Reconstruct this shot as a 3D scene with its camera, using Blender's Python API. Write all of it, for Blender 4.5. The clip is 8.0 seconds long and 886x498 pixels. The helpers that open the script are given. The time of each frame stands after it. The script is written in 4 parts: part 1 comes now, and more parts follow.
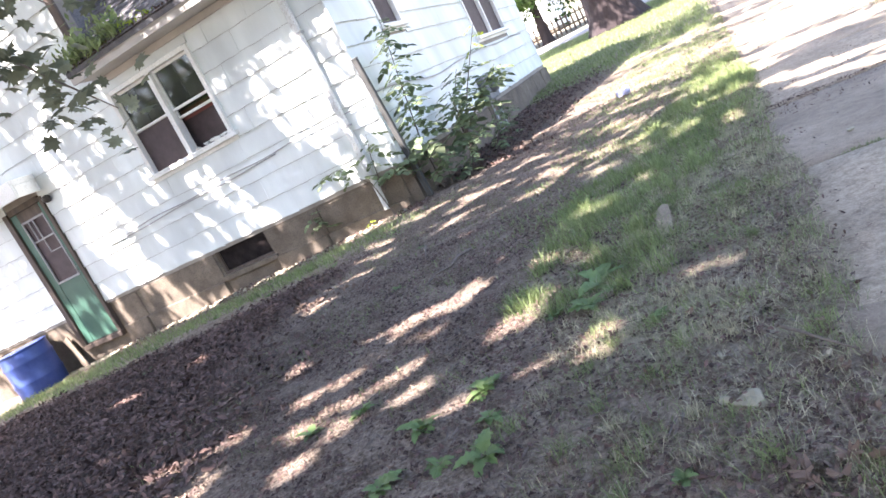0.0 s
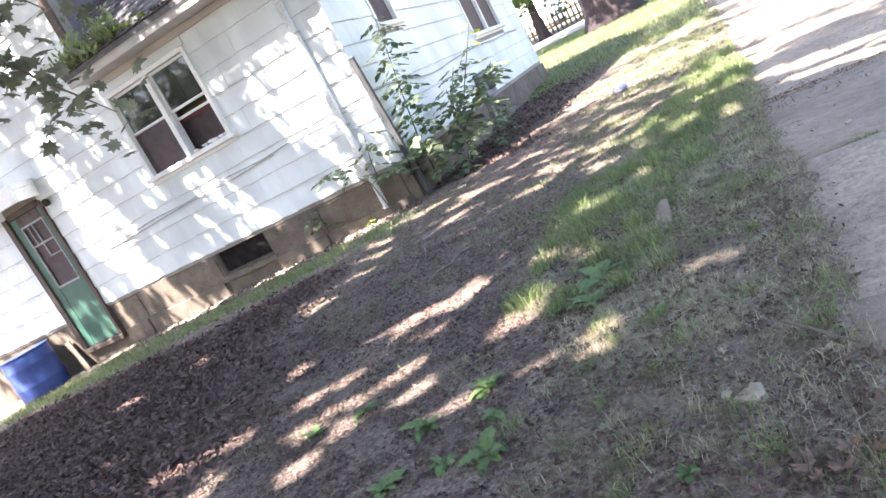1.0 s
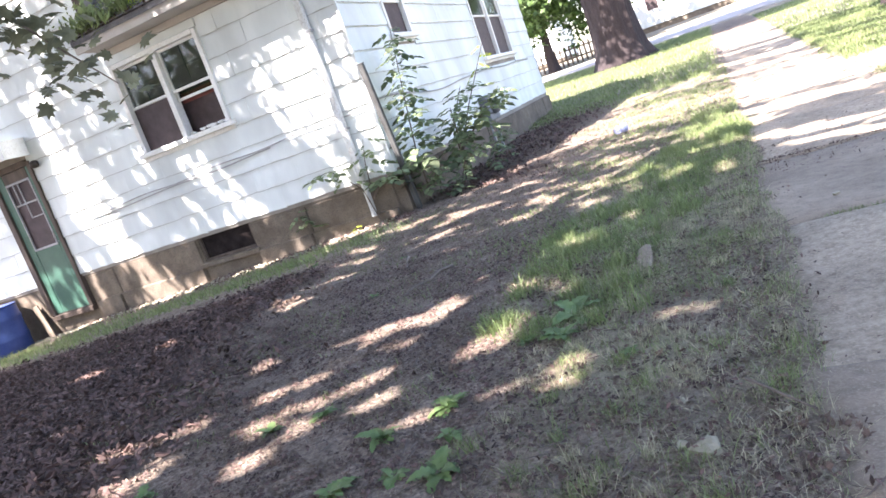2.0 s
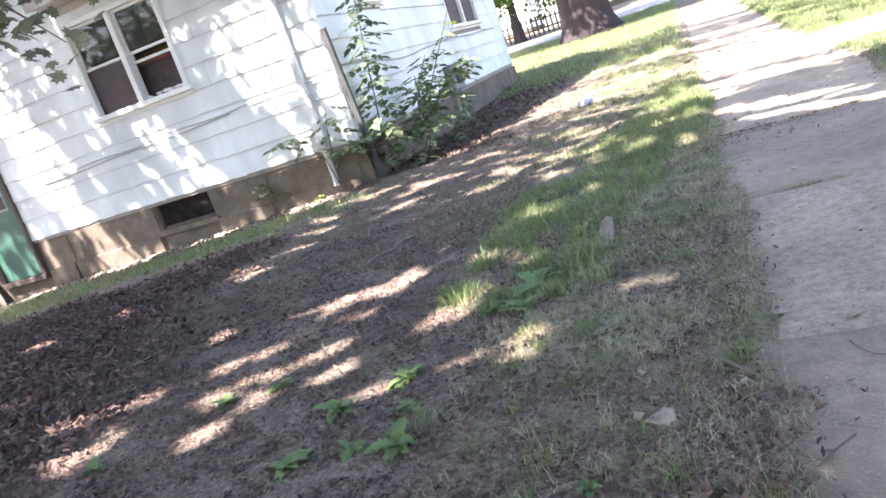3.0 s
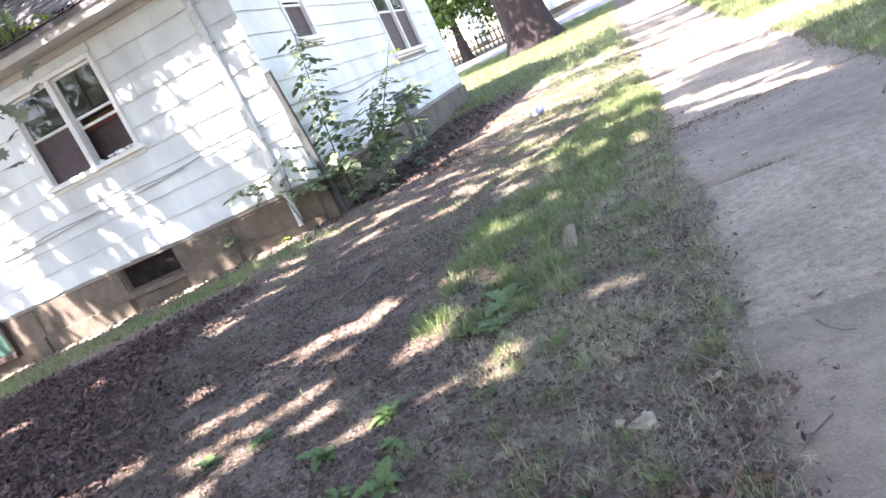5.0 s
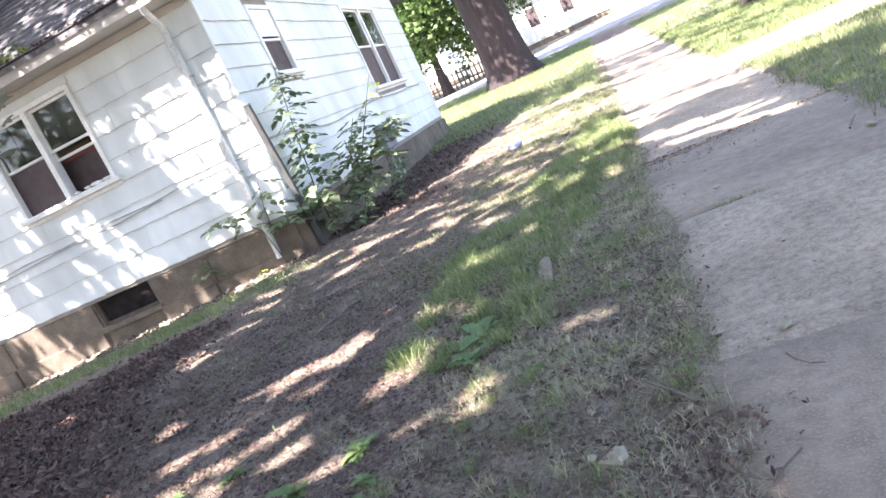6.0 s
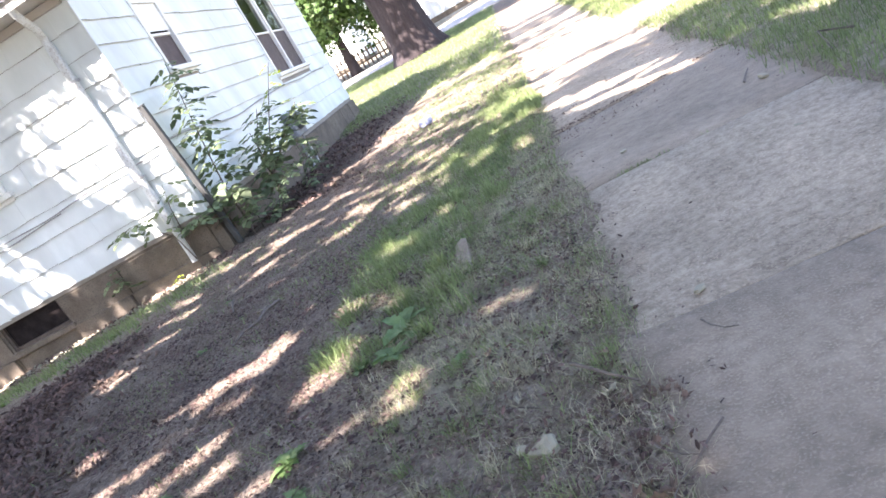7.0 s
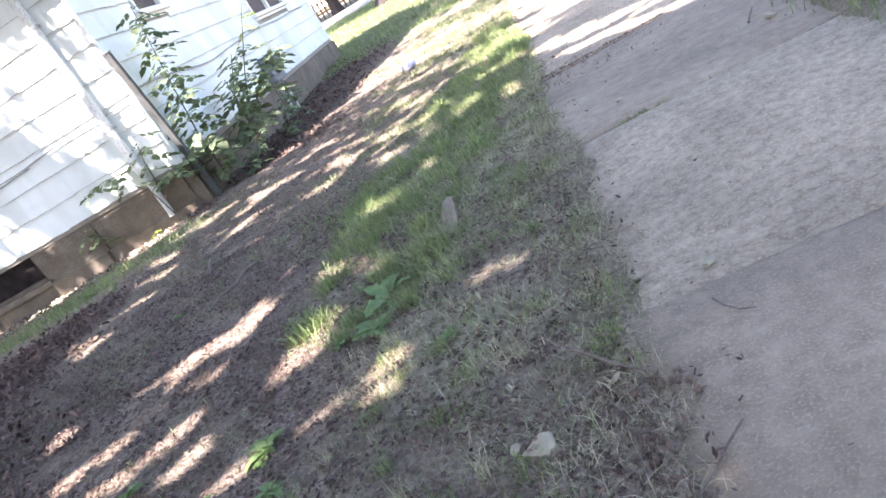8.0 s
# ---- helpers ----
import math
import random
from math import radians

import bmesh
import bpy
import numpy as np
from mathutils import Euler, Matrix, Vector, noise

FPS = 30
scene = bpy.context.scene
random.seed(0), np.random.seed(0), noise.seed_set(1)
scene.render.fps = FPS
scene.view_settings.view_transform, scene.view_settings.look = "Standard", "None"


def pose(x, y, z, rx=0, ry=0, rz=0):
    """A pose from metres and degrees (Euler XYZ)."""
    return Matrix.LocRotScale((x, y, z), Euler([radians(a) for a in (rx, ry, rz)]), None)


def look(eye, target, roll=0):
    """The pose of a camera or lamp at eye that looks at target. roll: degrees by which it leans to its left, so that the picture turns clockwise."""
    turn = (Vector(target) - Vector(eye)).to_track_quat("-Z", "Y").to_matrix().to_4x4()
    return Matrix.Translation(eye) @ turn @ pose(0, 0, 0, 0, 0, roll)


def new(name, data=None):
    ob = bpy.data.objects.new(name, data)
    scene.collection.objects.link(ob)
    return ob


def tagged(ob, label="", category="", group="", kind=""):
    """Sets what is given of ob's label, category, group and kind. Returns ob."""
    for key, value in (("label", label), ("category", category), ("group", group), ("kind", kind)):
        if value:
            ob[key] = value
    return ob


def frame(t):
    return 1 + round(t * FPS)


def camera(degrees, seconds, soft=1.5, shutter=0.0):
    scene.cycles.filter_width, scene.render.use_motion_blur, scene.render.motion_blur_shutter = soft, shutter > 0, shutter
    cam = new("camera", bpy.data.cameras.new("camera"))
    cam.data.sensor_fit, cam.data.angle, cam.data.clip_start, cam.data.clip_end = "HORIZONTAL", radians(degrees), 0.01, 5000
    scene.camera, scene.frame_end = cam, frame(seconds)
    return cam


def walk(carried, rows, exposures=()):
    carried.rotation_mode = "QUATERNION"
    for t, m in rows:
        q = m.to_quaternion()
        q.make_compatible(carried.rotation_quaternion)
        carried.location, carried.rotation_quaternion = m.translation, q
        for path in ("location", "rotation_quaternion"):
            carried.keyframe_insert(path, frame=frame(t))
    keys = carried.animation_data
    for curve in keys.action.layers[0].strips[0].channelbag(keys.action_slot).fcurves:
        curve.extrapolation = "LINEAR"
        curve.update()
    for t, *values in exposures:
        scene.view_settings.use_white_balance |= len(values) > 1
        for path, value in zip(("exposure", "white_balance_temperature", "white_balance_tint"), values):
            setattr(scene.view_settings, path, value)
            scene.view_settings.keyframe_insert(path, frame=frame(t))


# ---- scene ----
cam = camera(62.0, 8.0, 1.6)
PATH = [
    (0, (3.453, -7.377, 1.019), (2.613, -5.603, 0.636), -26.8),
    (0.5, (3.46, -7.377, 1.029), (2.644, -5.597, 0.625), -27.9),
    (1, (3.455, -7.383, 1.028), (2.614, -5.611, 0.638), -27.7),
    (1.2, (3.458, -7.386, 1.035), (2.634, -5.607, 0.643), -28.0),
    (2.3, (3.469, -7.383, 1.01), (2.69, -5.577, 0.649), -17.6),
    (2.5, (3.471, -7.368, 1.006), (2.707, -5.561, 0.619), -18.0),
    (3, (3.462, -7.345, 1.004), (2.74, -5.54, 0.535), -18.7),
    (3.5, (3.479, -7.361, 1.001), (2.734, -5.558, 0.561), -20.0),
    (4, (3.499, -7.352, 1.008), (2.79, -5.533, 0.573), -22.5),
    (4.5, (3.502, -7.345, 1.006), (2.805, -5.524, 0.562), -23.8),
    (4.7, (3.495, -7.328, 1.005), (2.821, -5.495, 0.573), -24.6),
    (5.8, (3.526, -7.303, 0.999), (2.91, -5.46, 0.525), -26.4),
    (6, (3.524, -7.301, 0.995), (2.955, -5.423, 0.611), -25.1),
    (6.5, (3.543, -7.259, 0.987), (3.035, -5.384, 0.512), -27.2),
    (7, (3.572, -7.203, 1.001), (3.153, -5.32, 0.473), -30.1),
    (7.5, (3.544, -7.105, 0.996), (3.018, -5.269, 0.405), -28.7),
    (8, (3.575, -6.974, 1.007), (3.115, -5.148, 0.332), -31.6),
]
walk(cam, [(t, look(eye, target, roll)) for t, eye, target, roll in PATH], [(0.0, 3.02, 6760.0, 22.2), (2.5, 2.94, 6760.0, 22.2), (3.5, 2.97, 6760.0, 22.2), (4.5, 3.02, 6760.0, 22.2), (6.5, 2.97, 6760.0, 22.2), (8.0, 3.10, 6760.0, 22.2)])

# ---- world, sun, exposure ----
SUN = Vector((-0.5, -1.0, 1.55)).normalized()      # towards the sun
world = bpy.data.worlds.new("sky")
scene.world = world
world.use_nodes = True
wn = world.node_tree.nodes
sky = wn.new("ShaderNodeTexSky")
sky.sky_type, sky.sun_disc = "NISHITA", False
sky.sun_elevation = math.asin(SUN.z)
sky.sun_rotation = math.atan2(SUN.x, SUN.y)
sky.air_density, sky.dust_density = 1.0, 1.5
wn["Background"].inputs["Strength"].default_value = 0.124
world.node_tree.links.new(sky.outputs["Color"], wn["Background"].inputs["Color"])
sun_data = bpy.data.lights.new("sun", "SUN")
sun_data.energy, sun_data.angle, sun_data.color = 5.0, radians(0.53), (1.0, 0.955, 0.89)
sun = new("sun", sun_data)
sun.matrix_world = look(SUN * 40, (0, 0, 0))


# ---- materials ----
def mat(name, a, b, scale=8.0, rough=0.8, bump=0.3, fine=60.0, c=None, big=0.8, metallic=0.0, vary=0.0, island=0.0, stretch=(1, 1, 1), spec=0.4, bumpd=0.01, trans=0.0, swing=0.15):
    """Two-scale procedural surface: broad stains between a and b, fine grain c, relief."""
    m = bpy.data.materials.new(name)
    m.use_nodes = True
    n, l = m.node_tree.nodes, m.node_tree.links
    bs = n["Principled BSDF"]
    geo = n.new("ShaderNodeNewGeometry")
    mp = n.new("ShaderNodeMapping")
    mp.inputs["Scale"].default_value = stretch
    l.new(geo.outputs["Position"], mp.inputs["Vector"])
    n1 = n.new("ShaderNodeTexNoise")
    n1.inputs["Scale"].default_value, n1.inputs["Detail"].default_value = scale, 8
    n1.inputs["Roughness"].default_value = 0.65
    n2 = n.new("ShaderNodeTexNoise")
    n2.inputs["Scale"].default_value, n2.inputs["Detail"].default_value = fine, 5
    n3 = n.new("ShaderNodeTexNoise")
    n3.inputs["Scale"].default_value, n3.inputs["Detail"].default_value = big, 3
    for t in (n1, n2, n3):
        l.new(mp.outputs["Vector"], t.inputs["Vector"])
    ramp = n.new("ShaderNodeValToRGB")
    ramp.color_ramp.elements[0].position, ramp.color_ramp.elements[1].position = 0.32, 0.68
    ramp.color_ramp.elements[0].color, ramp.color_ramp.elements[1].color = (*a, 1), (*b, 1)
    l.new(n1.outputs["Fac"], ramp.inputs["Fac"])
    out = ramp.outputs["Color"]
    if c:
        r2 = n.new("ShaderNodeMapRange")
        r2.inputs["From Min"].default_value, r2.inputs["From Max"].default_value = 0.5, 0.72
        l.new(n2.outputs["Fac"], r2.inputs["Value"])
        mx = n.new("ShaderNodeMix")
        mx.data_type = "RGBA"
        mx.inputs["B"].default_value = (*c, 1)
        l.new(r2.outputs["Result"], mx.inputs["Factor"])
        l.new(out, mx.inputs["A"])
        out = mx.outputs["Result"]
    hs = n.new("ShaderNodeHueSaturation")
    val = n.new("ShaderNodeMapRange")
    val.inputs["From Min"].default_value, val.inputs["From Max"].default_value = 0.3, 0.7
    val.inputs["To Min"].default_value, val.inputs["To Max"].default_value = 1 - swing, 1 + swing
    l.new(n3.outputs["Fac"], val.inputs["Value"])
    v = val.outputs["Result"]
    for amount, source in ((vary, "o"), (island, "i")):
        if amount:
            if source == "o":
                src = n.new("ShaderNodeObjectInfo").outputs["Random"]
            else:
                src = geo.outputs["Random Per Island"]
            k = n.new("ShaderNodeMapRange")
            k.inputs["To Min"].default_value, k.inputs["To Max"].default_value = 1 - amount, 1 + amount
            l.new(src, k.inputs["Value"])
            mu = n.new("ShaderNodeMath")
            mu.operation = "MULTIPLY"
            l.new(v, mu.inputs[0])
            l.new(k.outputs["Result"], mu.inputs[1])
            v = mu.outputs["Value"]
    l.new(v, hs.inputs["Value"])
    l.new(out, hs.inputs["Color"])
    l.new(hs.outputs["Color"], bs.inputs["Base Color"])
    bs.inputs["Roughness"].default_value, bs.inputs["Metallic"].default_value = rough, metallic
    bs.inputs["Specular IOR Level"].default_value = spec
    if trans:
        tr = n.new("ShaderNodeBsdfTranslucent")
        l.new(hs.outputs["Color"], tr.inputs["Color"])
        ms = n.new("ShaderNodeMixShader")
        ms.inputs["Fac"].default_value = trans
        l.new(bs.outputs["BSDF"], ms.inputs[1])
        l.new(tr.outputs["BSDF"], ms.inputs[2])
        l.new(ms.outputs["Shader"], n["Material Output"].inputs["Surface"])
    if bump:
        bp = n.new("ShaderNodeBump")
        bp.inputs["Strength"].default_value, bp.inputs["Distance"].default_value = bump, bumpd
        ad = n.new("ShaderNodeMath")
        l.new(n1.outputs["Fac"], ad.inputs[0])
        l.new(n2.outputs["Fac"], ad.inputs[1])
        l.new(ad.outputs["Value"], bp.inputs["Height"])
        l.new(bp.outputs["Normal"], bs.inputs["Normal"])
    return m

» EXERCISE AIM
Find all lines holding the string "name" and copy them.

» SOLUTION TO THIS EXERCISE
def new(name, data=None):
    ob = bpy.data.objects.new(name, data)
def mat(name, a, b, scale=8.0, rough=0.8, bump=0.3, fine=60.0, c=None, big=0.8, metallic=0.0, vary=0.0, island=0.0, stretch=(1, 1, 1), spec=0.4, bumpd=0.01, trans=0.0, swing=0.15):
    m = bpy.data.materials.new(name)